Top speed of 350km/h not a problem: analysts
Recently revealed pictures of an alleged conceptual model of China's next-generation high-speed double-decker train have made quite a splash, with Chinese researchers positively speculating that it is "no problem" to develop such a 350-kilometers-per-hour train.
The pictures were picked up by Chinese media including the Science and Technology Daily, an official paper administered by the Ministry of Science and Technology, and the model, according to the paper's report, was made by the Chinese Academy of Sciences (CAS).
Although there is no further information on the conceptual model mentioned in the report, the paper cited Zhang Weihua, a professor at Chengdu-based Southwest Jiaotong University, as saying that China, just like traditional high speed train powerhouses such as France and Germany, is advocating the development of double-decker bullet trains in a bid to expand the vehicles' ridership and make them run more economically and efficiently.

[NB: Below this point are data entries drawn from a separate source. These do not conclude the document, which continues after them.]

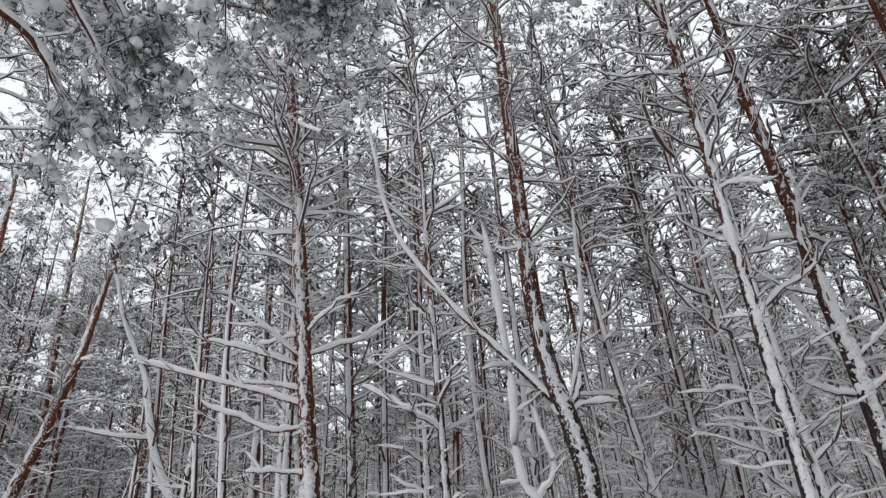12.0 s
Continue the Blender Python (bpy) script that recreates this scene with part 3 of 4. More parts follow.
pine(4.70, 7.64, 0.25, 14.5, [(0.89, -0.01, 0.01), (1.32, 0.03, -0.02), (1.62, 0.16, -0.09), (1.98, 0.19, -0.11), (2.7, 0.1, -0.06), (4.11, 0.08, -0.05), (6.17, 0.16, -0.1)], low=4.2, fine=2, bark=BARK_ORANGE, amount=0.35, thick=0.04, dense=3, lumps=[((-0.04, 0.02, 1.52), (0.09, 0.07, 0.09)), ((-0.12, 0.07, 1.62), (0.06, 0.06, 0.08)), ((0.2, -0.18, 1.8), (0.05, 0.05, 0.12)), ((0.17, -0.15, 2.4), (0.05, 0.05, 0.08))], label="forked pine shaped like a lyre, snow in the crotch", stems=[([(0.89, -0.01, 0.01), (1.3, -0.03, 0.02), (1.69, -0.19, 0.11), (2.05, -0.31, 0.18), (2.48, -0.25, 0.15), (3.4, -0.24, 0.14), (4.1, -0.26, 0.15), (6.0, -0.2, 0.1)], 0.165, 13, 1.2)],
    limbs=[([(-0.23, 0.13, 3.34), (-0.37, 0.22, 3.68), (-0.49, 0.29, 4.09)], 0.016, 0.01, 0.03), ([(-0.23, 0.13, 3.34), (-0.09, 0.05, 3.51), (-0.03, 0.02, 3.69)], 0.014, 0.01, 0.03), ([(-0.13, 0.08, 1.62), (0, 0, 1.44), (0.1, -0.06, 1.56)], 0.02, 0.02, 0.12)])
pine(-7.16, 5.98, 0.32, 15.5, [(1.88, -0.01, -0.02), (2.53, 0.04, 0.04), (3.12, 0.06, 0.07), (3.84, -0.03, -0.04), (4.5, -0.14, -0.17), (5.51, -0.2, -0.25), (10.86, -0.2, -0.23)], low=6.0, fine=2, amount=0.15, thick=0.035, dense=5.5, reach=1.6, heavy=1.5, crown=0.76, crown_reach=2.2, crown_count=44, bark=BARK_DARK, lumps=[((-0.1, -0.12, 2.68), (0.13, 0.13, 0.1)), ((-0.06, -0.08, 4.05), (0.1, 0.1, 0.1)), ((0.1, -0.1, 1.98), (0.12, 0.12, 0.07))], label="crooked dark pine with a U-shaped bough heaped with snow", limbs=[
    ([(-0.05, -0.05, 2.5), (-0.3, -0.35, 2.7), (-0.48, -0.56, 3.02), (-0.52, -0.61, 3.48), (-0.48, -0.56, 4.4), (-0.53, -0.63, 5.58), (-0.6, -0.7, 7.0)], 0.05, 0.02, 0.09),
    ([(-0.06, -0.07, 3.95), (-0.54, -0.64, 4.88), (-0.93, -1.1, 5.59), (-1.56, -1.84, 7.11), (-1.79, -2.1, 9.4)], 0.045, 0.02, 0.05),
    ([(-0.04, -0.05, 3.91), (0.08, 0.1, 4.2), (0.13, 0.16, 4.48)], 0.04, 0.035, 0.04), ([(-0.02, -0.02, 3.95), (0.13, 0.15, 4.7), (0.25, 0.29, 5.42), (0.3, 0.35, 7.0)], 0.035, 0.02, 0.04),
    ([(0.02, -0.1, 1.89), (-0.2, -0.26, 1.95), (-0.32, -0.38, 2.04)], 0.024, 0.012, 0.08), ([(0.06, -0.04, 1.89), (0.18, 0.12, 1.94), (0.32, 0.3, 2.05)], 0.024, 0.012, 0.08),
    ([(-0.39, -0.45, 2.86), (-0.27, -0.31, 3.04), (-0.19, -0.22, 3.29), (-0.28, -0.33, 3.68), (-0.34, -0.4, 4.07)], 0.03, 0.015, 0.07), ([(-0.04, -0.04, 3.91), (0.13, 0.15, 4.04), (0.4, 0.47, 4.0)], 0.02, 0.012, 0.06)])
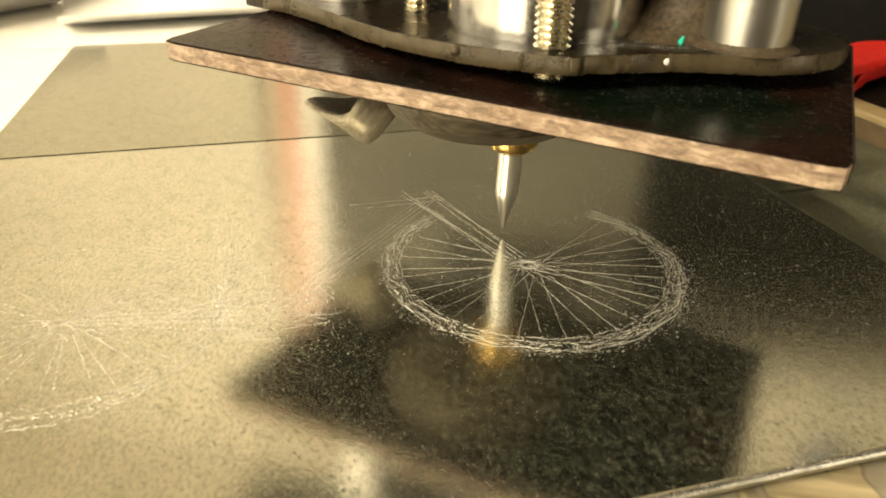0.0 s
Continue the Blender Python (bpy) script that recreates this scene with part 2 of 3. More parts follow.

"There won't be any problem to run these double-decker trains at a speed of 350 kilometers per hour, equivalent to the country's single-deckers, as long as we solve the design technique problems related to lowering the center of gravity on the coaches, increasing the coaches' capacity, and so on," said Zhang, who also served as the head of the State Key Laboratory of Traction Power from 2001 to 2014. Safety issues will not be a problem, he argued.
And Zhang suggested that by adopting independently revolving wheels, both design goals could be reached.
According to the paper, the most critical challenge lies in that the high-speed double-decker vehicle would likely lose stability from the centrifugal force on fast turns.
However, Zhang stated that such an issue could be solved as the center of gravity can be lowered.
The CAS publicity department, when reached by the Global Times on Tuesday, did not reveal which units were in charge of future train development.
Yang Ying, deputy chief engineer of the company, said that it can run at a speed of 160 kilometers per hour, and such a speed can be made faster through system upgrading.
According to the official website of the Europe-based makers of rail equipment Alstom, the company's Avelia Euroduplex to date is the only double-decker in the world running above 300 kilometers per hour.
And thanks to its two-floor formation, an eight-car (200 meters) Avelia Euroduplex holds up to 40 percent more passengers than a single-deck train of equivalent length and similar gauge, enabling it to carry up to 1,268 passengers at 320 kilometers per hour, the company said.
Such trains operate in France, Germany, Switzerland, Spain and Luxembourg.
Japan's E4 series double-decker carriages, which debuted in 1997, have a seating capacity of 1,634, the largest in the world among high-speed trains.
The Japanese double-deckers initially ran on the Tohoku Shinkansen Line connecting Tokyo and Aomori, but the service ended in 2012, the Japan Times reported. The top speed for the Japanese double-decker reached 240 kilometers per hour, Science and Technology Daily reported.
"China is technically ready for designing and manufacturing such double-decker high-speed trains," Jia Limin, a leading expert in high-speed trains and a professor at Beijing Jiaotong University, told the Global Times on Tuesday.
Whether or not to manufacture such trains depends on the national railway authorities' overall planning and calculation, he noted. Such a pricy upgrade must bring back reasonable profits, Jia said.
Jia also pointed out that the actual market needs do exist on busy routes in the eastern plains, including lines such as Beijing-Shanghai and Shanghai-Hangzhou, where it is not uncommon for tickets to sell out.
The Beijing-Shanghai high-speed railway began operating in June 2011. By June 2018, it had transported 825 million passengers, or 10 percent of total passenger flow across all high-speed railways in the country.
China Railway Corporation said it will put 17 350-kilometers-per-hour bullet trains into operation in 2019, Global Times previously reported.
Jia suggested running such double-decker carriages during peak holidays and switching to regular single-decker could be a workable mode for the operators.
However, some experts also urged caution, believing such an expensive and ambitious plan should not be prioritized.
Sun Zhang, a railway expert and professor at Shanghai Tongji University, told the Global Times that while it was legitimate to prepare double-decker technology for the long term, it should not be top priority in the short run.
That top priority, according to Sun, should be "a regular single-decker high speed system in the less developed middle and western parts of the country."